Mikes Seafood Marinara
A delicious recipe on YumPlanner
By stuart radforth | Prep: 30 min | Cook: 30 min | Serves: 4
Tags: Dinner, Lunch, American, Nut-Free, Egg-Free
Ingredients
- 1 tbsp olive oil
- 2 pcs garlic
- 2 pcs tomatoes
- 200 g mushrooms
- 1 tbsp flour
- 0.5 cup water
- 1 pcs fish stock cube
- 1 tsp chili powder
- 125 ml white wine
- 0.5 tsp black pepper
- 1 tbsp parsley
- 1 tsp oregano
- 1 tsp basil
- 0.5 tsp thyme
- 1 tsp worcestershire sauce
- 1 tbsp sugar
- 200 g fish fillets
- 200 g prawns
- 200 g mussels
- 100 g clams
- 4 pcs seafood sticks
- 1 pcs bread
- 2 tbsp cream
- 0.5 tsp salt
Instructions
- Heat olive oil in a large pot over medium heat. Add chopped garlic and cook until lightly browned, being careful not to burn it.

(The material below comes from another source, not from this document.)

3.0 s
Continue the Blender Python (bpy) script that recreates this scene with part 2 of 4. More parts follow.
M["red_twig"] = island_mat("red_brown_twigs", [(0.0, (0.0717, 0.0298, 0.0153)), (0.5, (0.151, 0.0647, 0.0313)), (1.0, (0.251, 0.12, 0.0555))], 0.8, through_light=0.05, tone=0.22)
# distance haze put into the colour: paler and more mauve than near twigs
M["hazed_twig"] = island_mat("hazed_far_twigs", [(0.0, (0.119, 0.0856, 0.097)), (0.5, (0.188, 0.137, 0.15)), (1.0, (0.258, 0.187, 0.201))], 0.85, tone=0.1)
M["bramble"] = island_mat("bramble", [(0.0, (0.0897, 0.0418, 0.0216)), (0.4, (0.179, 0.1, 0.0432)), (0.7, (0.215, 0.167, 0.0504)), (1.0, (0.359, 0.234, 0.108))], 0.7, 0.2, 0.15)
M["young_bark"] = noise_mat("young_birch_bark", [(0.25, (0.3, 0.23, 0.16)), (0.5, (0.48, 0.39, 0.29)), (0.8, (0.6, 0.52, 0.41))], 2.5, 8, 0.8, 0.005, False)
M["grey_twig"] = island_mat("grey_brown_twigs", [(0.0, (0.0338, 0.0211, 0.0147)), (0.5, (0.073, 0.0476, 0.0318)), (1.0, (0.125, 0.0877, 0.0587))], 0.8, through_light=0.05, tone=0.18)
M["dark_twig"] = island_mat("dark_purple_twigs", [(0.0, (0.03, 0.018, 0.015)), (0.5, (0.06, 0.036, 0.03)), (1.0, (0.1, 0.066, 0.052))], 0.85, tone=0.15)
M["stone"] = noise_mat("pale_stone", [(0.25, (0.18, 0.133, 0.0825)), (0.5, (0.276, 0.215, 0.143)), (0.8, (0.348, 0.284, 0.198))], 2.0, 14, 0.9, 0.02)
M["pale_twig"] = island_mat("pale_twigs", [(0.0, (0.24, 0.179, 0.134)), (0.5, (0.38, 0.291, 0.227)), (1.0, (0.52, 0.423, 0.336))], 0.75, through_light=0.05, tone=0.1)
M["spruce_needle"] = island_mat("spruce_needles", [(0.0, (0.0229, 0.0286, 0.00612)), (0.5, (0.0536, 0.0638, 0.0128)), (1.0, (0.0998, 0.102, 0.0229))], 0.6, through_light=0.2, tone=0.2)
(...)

- Add 2 cans of tomatoes and 200g of cleaned and chopped mushrooms to the pot. Stir to combine.
- In a small bowl, mix 1 tablespoon of flour with a little water to form a thick paste. Gradually add more water until you have a half cup of flour-water mixture.

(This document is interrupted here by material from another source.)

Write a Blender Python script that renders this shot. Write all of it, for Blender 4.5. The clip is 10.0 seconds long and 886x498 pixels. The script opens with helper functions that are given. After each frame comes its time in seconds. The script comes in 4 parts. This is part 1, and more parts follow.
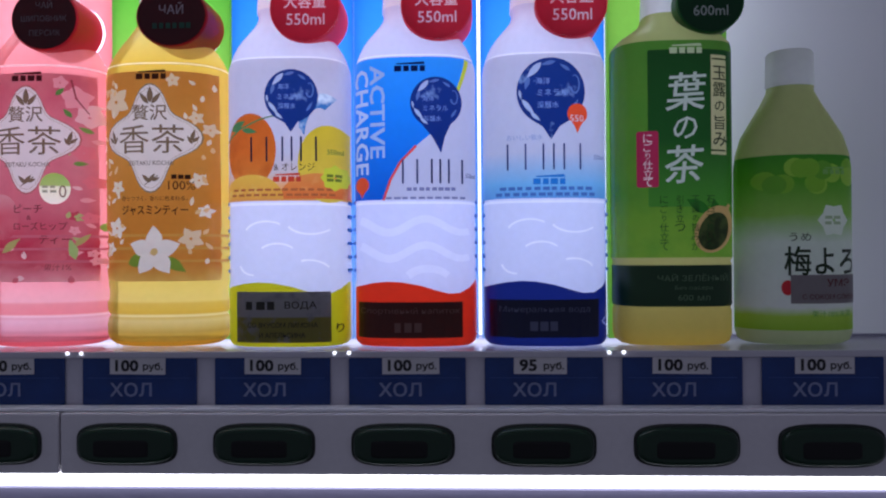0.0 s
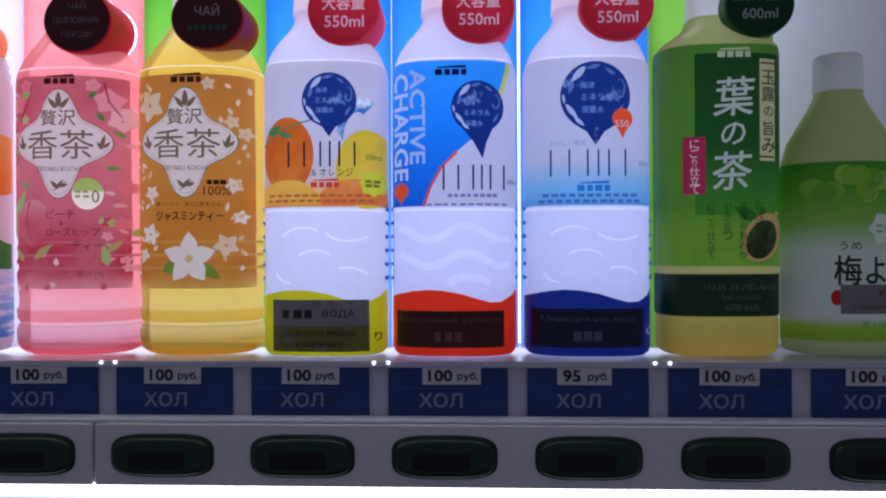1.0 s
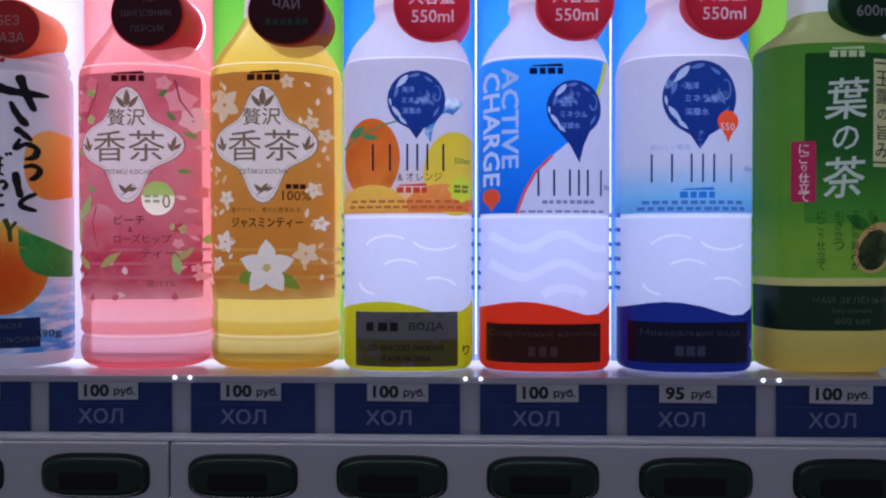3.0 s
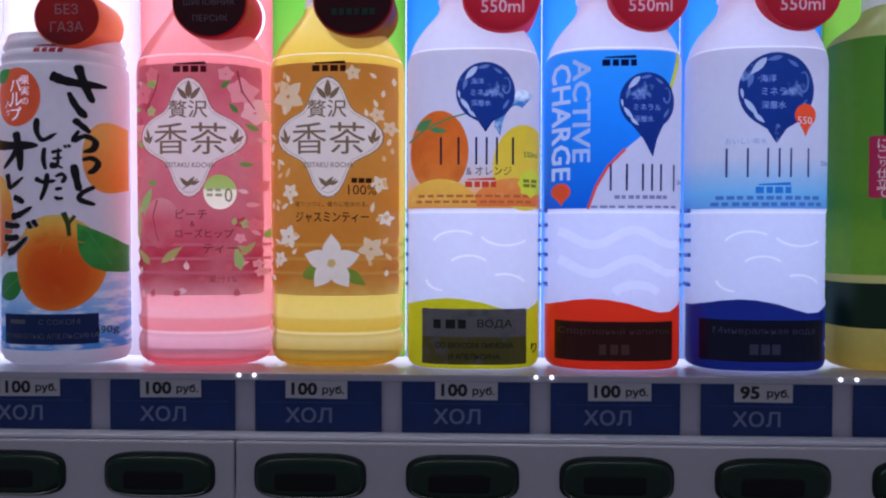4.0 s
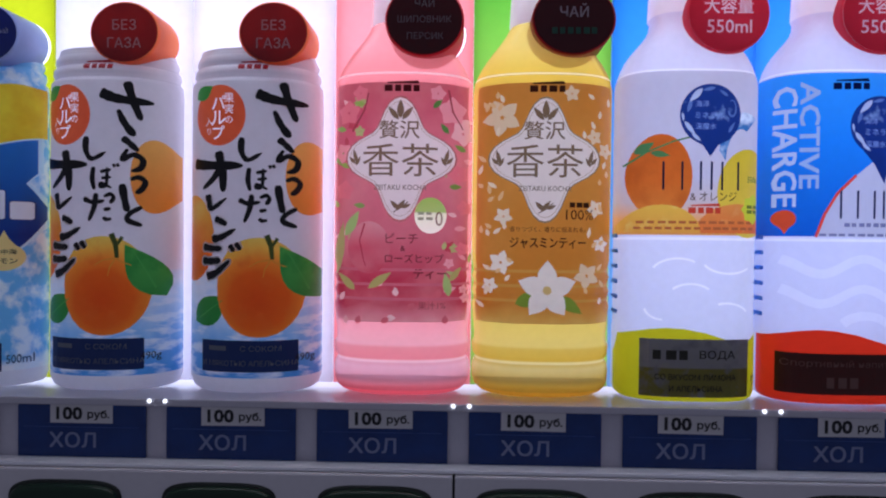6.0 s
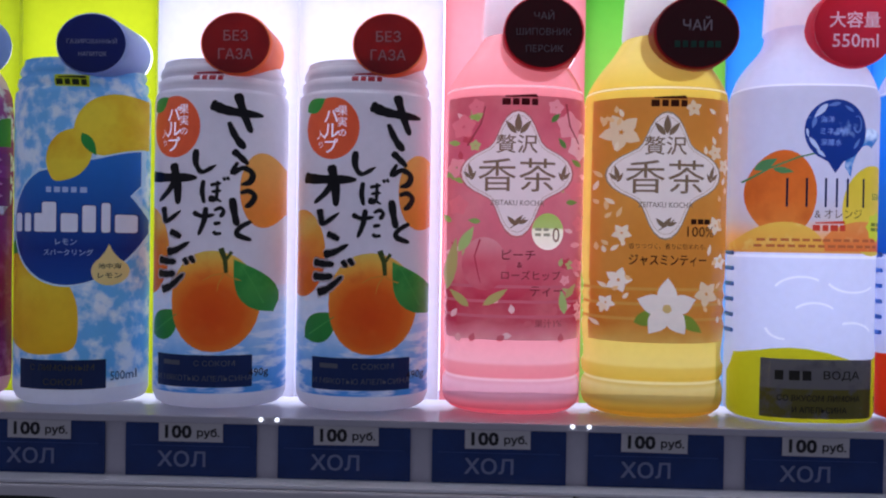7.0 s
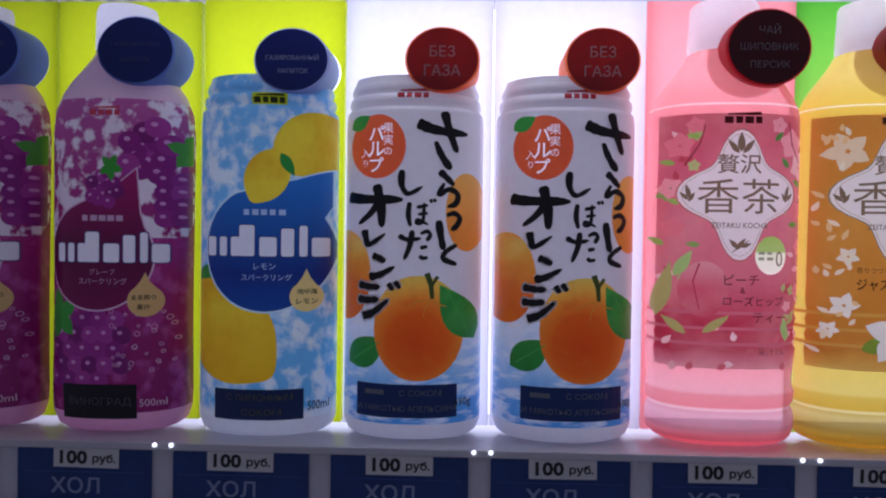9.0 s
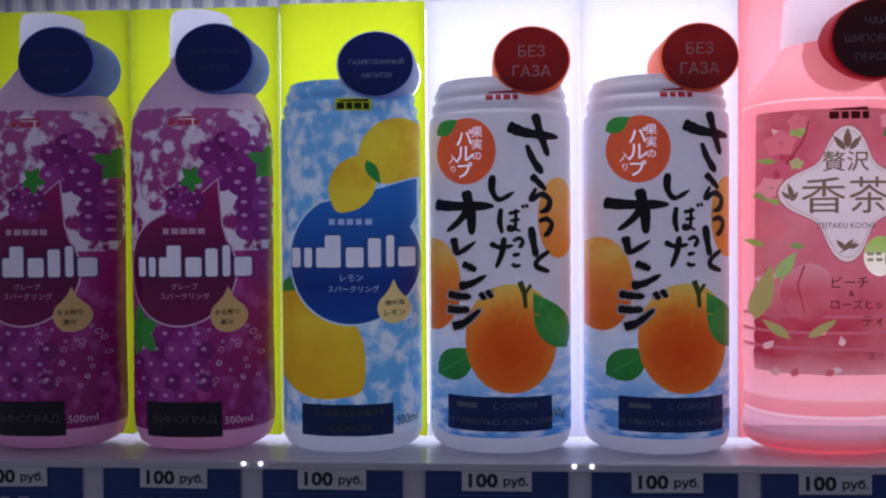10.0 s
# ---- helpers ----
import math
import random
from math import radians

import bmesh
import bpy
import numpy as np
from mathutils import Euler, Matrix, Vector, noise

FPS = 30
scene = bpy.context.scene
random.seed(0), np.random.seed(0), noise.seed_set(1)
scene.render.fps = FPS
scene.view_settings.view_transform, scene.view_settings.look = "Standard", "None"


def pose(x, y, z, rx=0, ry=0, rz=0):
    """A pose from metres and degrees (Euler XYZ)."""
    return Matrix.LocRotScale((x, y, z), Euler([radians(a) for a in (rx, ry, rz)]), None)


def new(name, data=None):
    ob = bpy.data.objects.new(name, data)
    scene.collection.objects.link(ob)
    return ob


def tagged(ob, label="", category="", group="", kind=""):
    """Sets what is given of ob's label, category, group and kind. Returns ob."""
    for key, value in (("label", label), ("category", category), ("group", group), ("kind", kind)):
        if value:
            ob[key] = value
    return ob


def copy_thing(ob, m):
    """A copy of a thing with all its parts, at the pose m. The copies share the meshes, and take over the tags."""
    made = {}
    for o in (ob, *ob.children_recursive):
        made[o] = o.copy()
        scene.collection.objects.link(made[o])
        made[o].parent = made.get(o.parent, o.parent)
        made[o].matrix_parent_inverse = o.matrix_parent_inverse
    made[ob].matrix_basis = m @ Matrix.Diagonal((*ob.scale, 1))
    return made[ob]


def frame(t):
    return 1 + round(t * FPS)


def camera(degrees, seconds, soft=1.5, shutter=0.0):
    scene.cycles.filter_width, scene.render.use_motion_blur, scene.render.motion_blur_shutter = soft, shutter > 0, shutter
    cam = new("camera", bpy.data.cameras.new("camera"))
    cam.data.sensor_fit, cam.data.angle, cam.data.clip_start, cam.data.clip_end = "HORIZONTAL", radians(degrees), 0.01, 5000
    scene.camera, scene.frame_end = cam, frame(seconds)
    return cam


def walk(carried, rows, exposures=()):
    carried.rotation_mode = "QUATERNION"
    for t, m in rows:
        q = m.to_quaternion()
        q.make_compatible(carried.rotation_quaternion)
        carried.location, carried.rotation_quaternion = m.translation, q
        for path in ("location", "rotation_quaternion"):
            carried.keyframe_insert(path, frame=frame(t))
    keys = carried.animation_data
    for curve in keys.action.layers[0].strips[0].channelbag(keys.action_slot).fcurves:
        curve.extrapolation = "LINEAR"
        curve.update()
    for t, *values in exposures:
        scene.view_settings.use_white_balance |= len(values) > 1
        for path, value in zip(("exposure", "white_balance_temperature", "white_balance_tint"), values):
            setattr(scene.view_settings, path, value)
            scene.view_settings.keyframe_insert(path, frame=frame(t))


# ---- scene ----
from mathutils.geometry import delaunay_2d_cdt

cam = camera(60.7, 10.0, soft=2.1)
# seconds, eye (metres), yaw, pitch, roll (degrees)
ROWS = [
    (0.0, 0.0085, -0.3967, 1.2506, 2.19, 0.40, -0.41),
    (0.5, -0.0013, -0.3933, 1.2547, 2.27, 0.09, -0.32),
    (1.0, -0.0122, -0.3889, 1.2563, 2.36, 0.18, -0.23),
    (1.5, -0.0237, -0.3842, 1.2599, 2.34, -0.02, -0.18),
    (2.0, -0.0397, -0.3789, 1.2622, 1.85, 0.01, -0.08),
    (2.5, -0.0510, -0.3736, 1.2647, 1.84, -0.19, -0.08),
    (4.0, -0.0971, -0.3623, 1.2686, 1.82, -1.31, 0.11),
    (4.5, -0.1199, -0.3597, 1.2702, 1.87, -1.19, 0.20),
    (5.0, -0.1493, -0.3574, 1.2736, 1.69, -1.26, 0.32),
    (6.5, -0.2290, -0.3494, 1.2804, 1.74, -0.78, 0.76),
    (7.0, -0.2573, -0.3467, 1.2837, 1.71, -0.74, 0.91),
    (7.5, -0.2808, -0.3441, 1.2872, 1.92, -0.84, 1.07),
    (8.0, -0.3078, -0.3420, 1.2895, 1.75, -0.78, 1.15),
    (8.5, -0.3315, -0.3395, 1.2903, 1.66, -0.58, 1.10),
    (9.0, -0.3536, -0.3347, 1.2942, 2.01, -0.90, 0.80),
    (9.5, -0.3722, -0.3305, 1.2932, 2.45, -0.55, 0.24),
    (10.0, -0.3894, -0.3248, 1.2982, 2.91, -1.04, -0.40),
]
walk(cam, [(t, pose(x, y, z, 90 + pitch, 0, yaw) @ pose(0, 0, 0, 0, 0, roll)) for t, x, y, z, yaw, pitch, roll in ROWS],
     exposures=[(0.0, 0.0, 6100, 8), (10.0, 0.0, 6100, 8)])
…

- Add the flour-water mixture to the pot along with 1 fish stock cube, 1 teaspoon of chili powder or chili flakes, 125ml of white wine, 1 teaspoon of ground black pepper, 1 tablespoon of fresh parsley, 1 teaspoon of oregano, 1 teaspoon of basil, 0.5 teaspoon of thyme, 1 teaspoon of Worcestershire sauce, and 1 tablespoon of sugar.
- Bring the mixture to a boil and cook for 5-10 minutes until the tomatoes are smooth and the sauce is slightly thickened.
- Add 200g of chopped fish fillets, 200g of prawns, 200g of mussels, 100g of clams, and 4 seafood sticks to the pot. Stir gently to combine.
- Serve the seafood marinara in bowls with fresh bread and a dollop of cream.